◆ Problem statement: Reply with one number only, the count of lines holding the string "import".

◆ Dataset section:

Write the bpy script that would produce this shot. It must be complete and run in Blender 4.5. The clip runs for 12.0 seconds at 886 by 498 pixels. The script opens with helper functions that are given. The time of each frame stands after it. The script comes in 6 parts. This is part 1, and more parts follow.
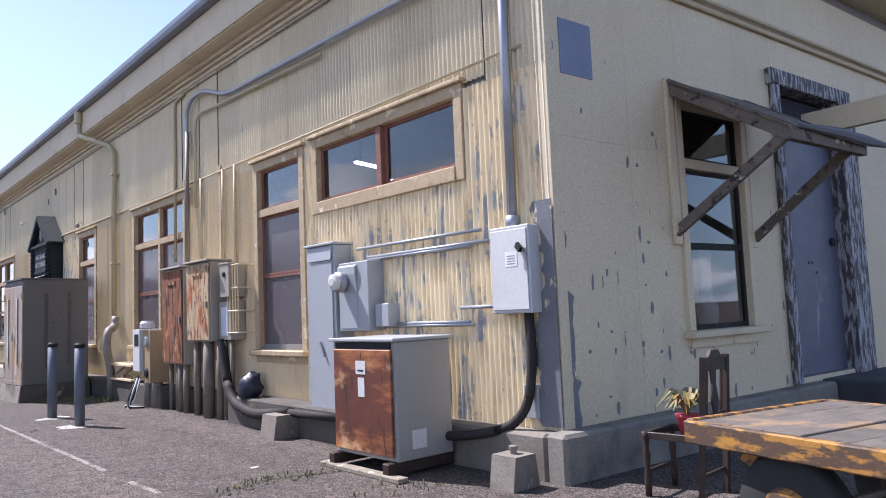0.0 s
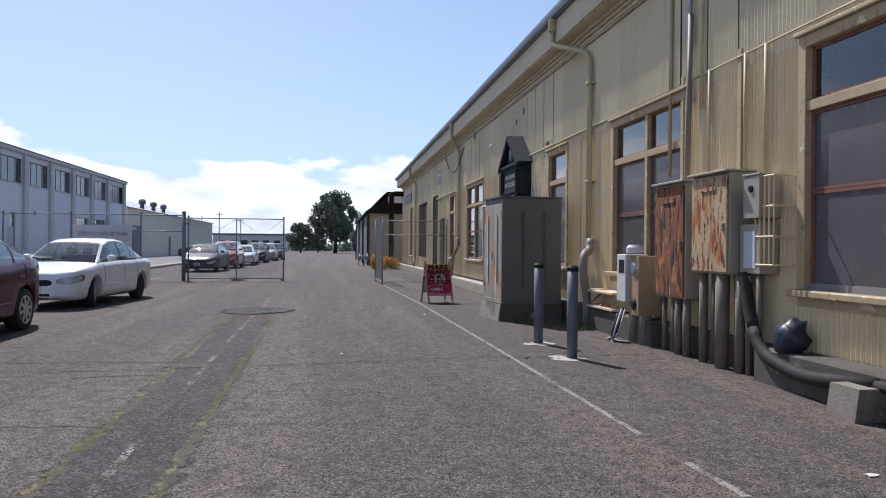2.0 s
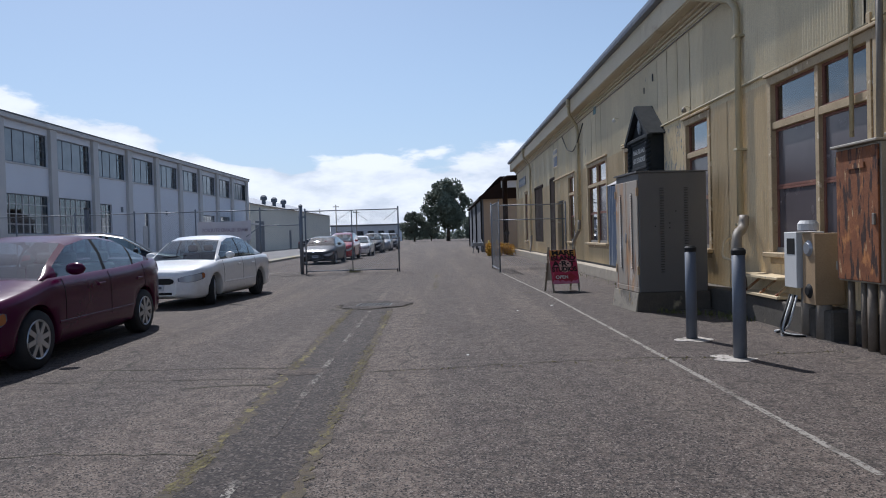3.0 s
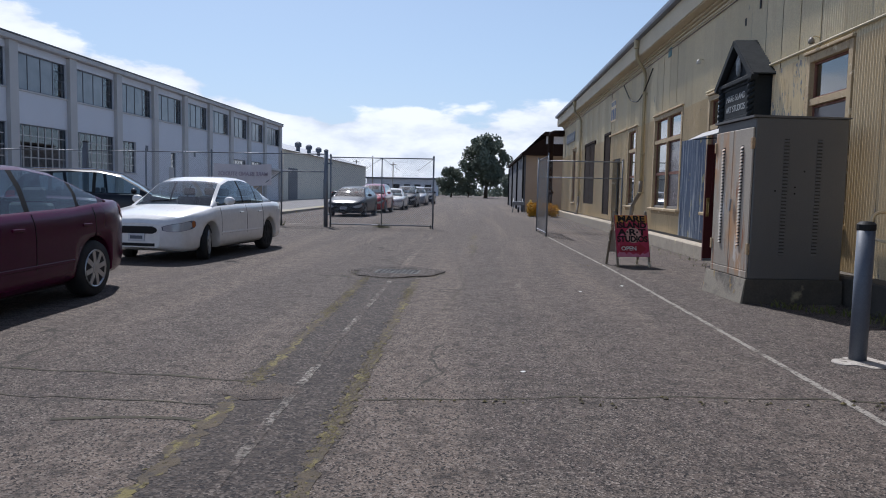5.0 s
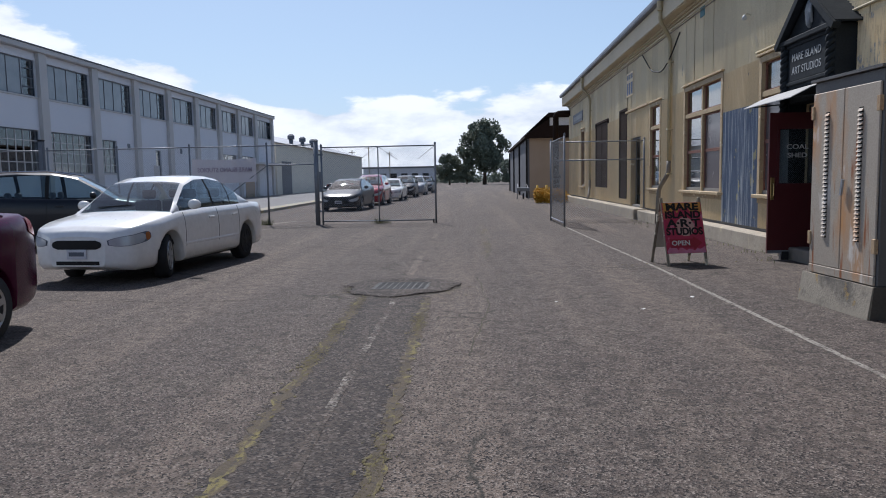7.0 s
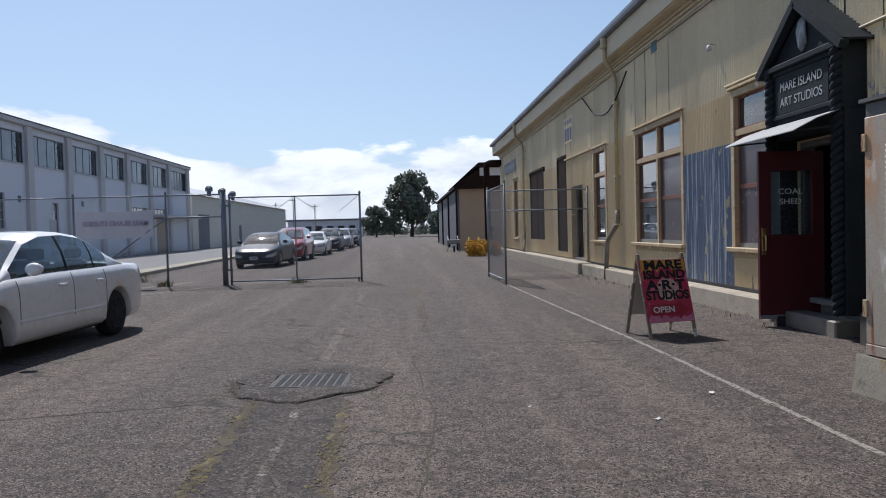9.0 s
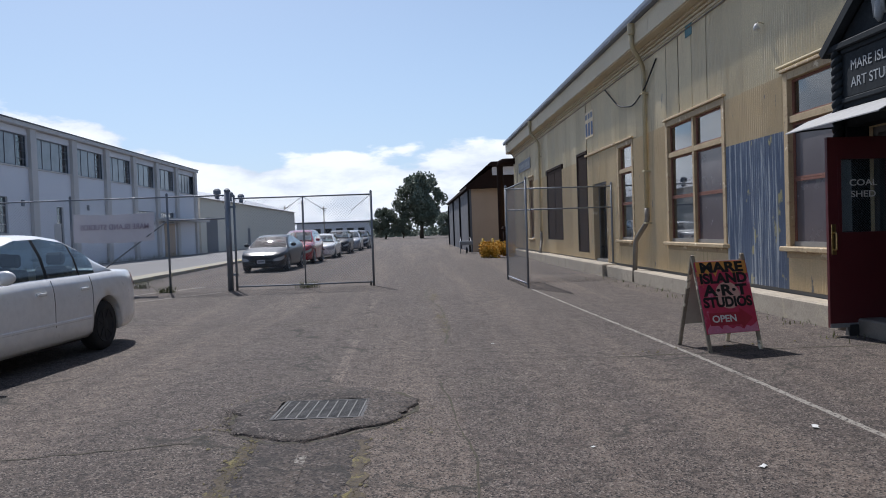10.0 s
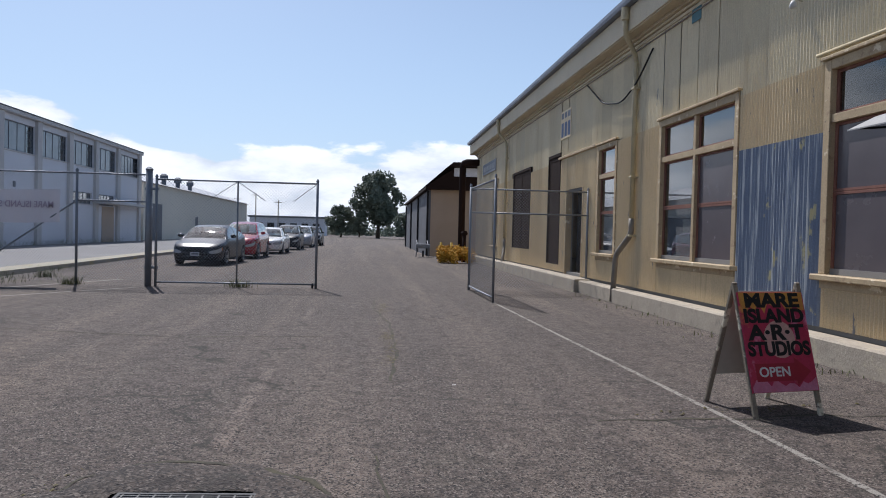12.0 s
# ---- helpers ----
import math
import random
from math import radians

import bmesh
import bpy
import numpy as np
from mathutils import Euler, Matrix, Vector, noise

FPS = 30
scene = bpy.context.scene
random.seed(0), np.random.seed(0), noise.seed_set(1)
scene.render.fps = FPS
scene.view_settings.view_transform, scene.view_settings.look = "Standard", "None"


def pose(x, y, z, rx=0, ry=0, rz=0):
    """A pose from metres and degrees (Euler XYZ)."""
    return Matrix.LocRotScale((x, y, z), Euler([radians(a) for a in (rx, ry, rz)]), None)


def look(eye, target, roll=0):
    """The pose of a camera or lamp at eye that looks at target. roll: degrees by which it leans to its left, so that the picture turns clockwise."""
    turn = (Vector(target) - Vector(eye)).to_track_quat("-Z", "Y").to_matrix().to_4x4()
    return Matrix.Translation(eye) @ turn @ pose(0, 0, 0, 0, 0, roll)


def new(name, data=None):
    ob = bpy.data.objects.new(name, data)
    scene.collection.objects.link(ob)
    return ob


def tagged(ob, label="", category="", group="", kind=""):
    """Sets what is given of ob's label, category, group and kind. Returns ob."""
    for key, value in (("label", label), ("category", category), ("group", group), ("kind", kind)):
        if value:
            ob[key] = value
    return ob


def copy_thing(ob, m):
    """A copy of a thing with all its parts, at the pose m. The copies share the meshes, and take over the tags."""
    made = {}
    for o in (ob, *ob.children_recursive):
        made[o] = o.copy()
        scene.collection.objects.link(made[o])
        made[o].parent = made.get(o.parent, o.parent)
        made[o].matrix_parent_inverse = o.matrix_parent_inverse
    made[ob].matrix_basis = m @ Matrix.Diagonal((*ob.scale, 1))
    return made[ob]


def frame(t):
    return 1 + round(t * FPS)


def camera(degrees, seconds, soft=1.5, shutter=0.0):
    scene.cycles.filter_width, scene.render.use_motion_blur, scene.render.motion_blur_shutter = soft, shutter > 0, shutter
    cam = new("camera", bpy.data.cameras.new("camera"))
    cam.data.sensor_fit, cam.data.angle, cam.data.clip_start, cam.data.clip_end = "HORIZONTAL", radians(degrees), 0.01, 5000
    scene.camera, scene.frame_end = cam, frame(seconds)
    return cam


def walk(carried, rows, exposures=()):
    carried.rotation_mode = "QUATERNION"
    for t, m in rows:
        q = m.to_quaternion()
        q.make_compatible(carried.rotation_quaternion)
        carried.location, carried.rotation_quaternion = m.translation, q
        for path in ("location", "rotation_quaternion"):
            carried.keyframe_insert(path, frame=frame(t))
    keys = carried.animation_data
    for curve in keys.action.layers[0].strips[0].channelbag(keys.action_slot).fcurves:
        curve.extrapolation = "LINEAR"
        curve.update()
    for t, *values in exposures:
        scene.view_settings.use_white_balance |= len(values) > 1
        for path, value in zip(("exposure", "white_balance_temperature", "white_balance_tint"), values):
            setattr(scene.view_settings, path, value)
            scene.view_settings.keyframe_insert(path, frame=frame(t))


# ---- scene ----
cam = camera(63.4, 12.0, soft=1.0)
PATH = [
    (0, (-0.184, -0.381, 1.393), (1.139, 1.109, 1.566), -2.4),
    (0.5, (-0.177, 0.261, 1.427), (0.969, 1.895, 1.551), -2.4),
    (1, (-0.256, 0.845, 1.416), (0.588, 2.657, 1.37), -3.2),
    (1.5, (-0.239, 1.45, 1.384), (0.275, 3.382, 1.353), 0.1),
    (2, (-0.272, 2.074, 1.371), (0.034, 4.051, 1.368), 0.5),
    (2.5, (-0.337, 2.599, 1.345), (-0.225, 4.596, 1.352), -2.5),
    (3, (-0.363, 3.174, 1.39), (-0.369, 5.174, 1.35), -1.6),
    (3.2, (-0.337, 3.504, 1.401), (-0.379, 5.503, 1.38), -1.3),
    (5, (-0.485, 6.048, 1.342), (-0.588, 8.039, 1.181), 1.2),
    (5.5, (-0.594, 6.639, 1.352), (-0.675, 8.634, 1.232), 0.6),
    (6, (-0.705, 7.164, 1.352), (-0.696, 9.156, 1.175), -0.8),
    (6.5, (-0.745, 7.795, 1.361), (-0.792, 9.786, 1.176), -0.2),
    (6.7, (-0.766, 8.055, 1.395), (-0.878, 10.042, 1.199), -0.8),
    (8.3, (-0.866, 9.94, 1.404), (-0.827, 11.937, 1.291), -2.2),
    (8.5, (-0.85, 10.213, 1.446), (-0.802, 12.211, 1.369), -0.3),
    (9, (-0.888, 10.826, 1.42), (-0.786, 12.823, 1.364), -1.5),
    (9.5, (-0.96, 11.367, 1.394), (-0.853, 13.363, 1.32), -1.2),
    (10, (-1.031, 11.931, 1.405), (-0.954, 13.929, 1.354), -2.0),
    (10.5, (-1.086, 12.544, 1.419), (-0.962, 14.537, 1.313), -1.4),
    (11, (-1.071, 13.097, 1.418), (-0.968, 15.09, 1.284), -2.5),
    (11.5, (-1.058, 13.617, 1.392), (-0.82, 15.598, 1.268), -0.6),
    (12, (-0.904, 14.215, 1.376), (-0.704, 16.204, 1.332), 1.4),
]
walk(cam, [(t, look(eye, target, roll)) for t, eye, target, roll in PATH],
     exposures=[(0, 0.94, 5880, 21), (0.5, 0.92, 5880, 21), (1.0, 0.62, 5880, 19), (1.6, 0.34, 5900, 16), (2.5, 0.05, 5940, 14), (3.1, -0.08, 5900, 12), (5.0, -0.02, 5950, 13), (9.0, 0.02, 6010, 12), (12.0, 0.06, 6040, 13)])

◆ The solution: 7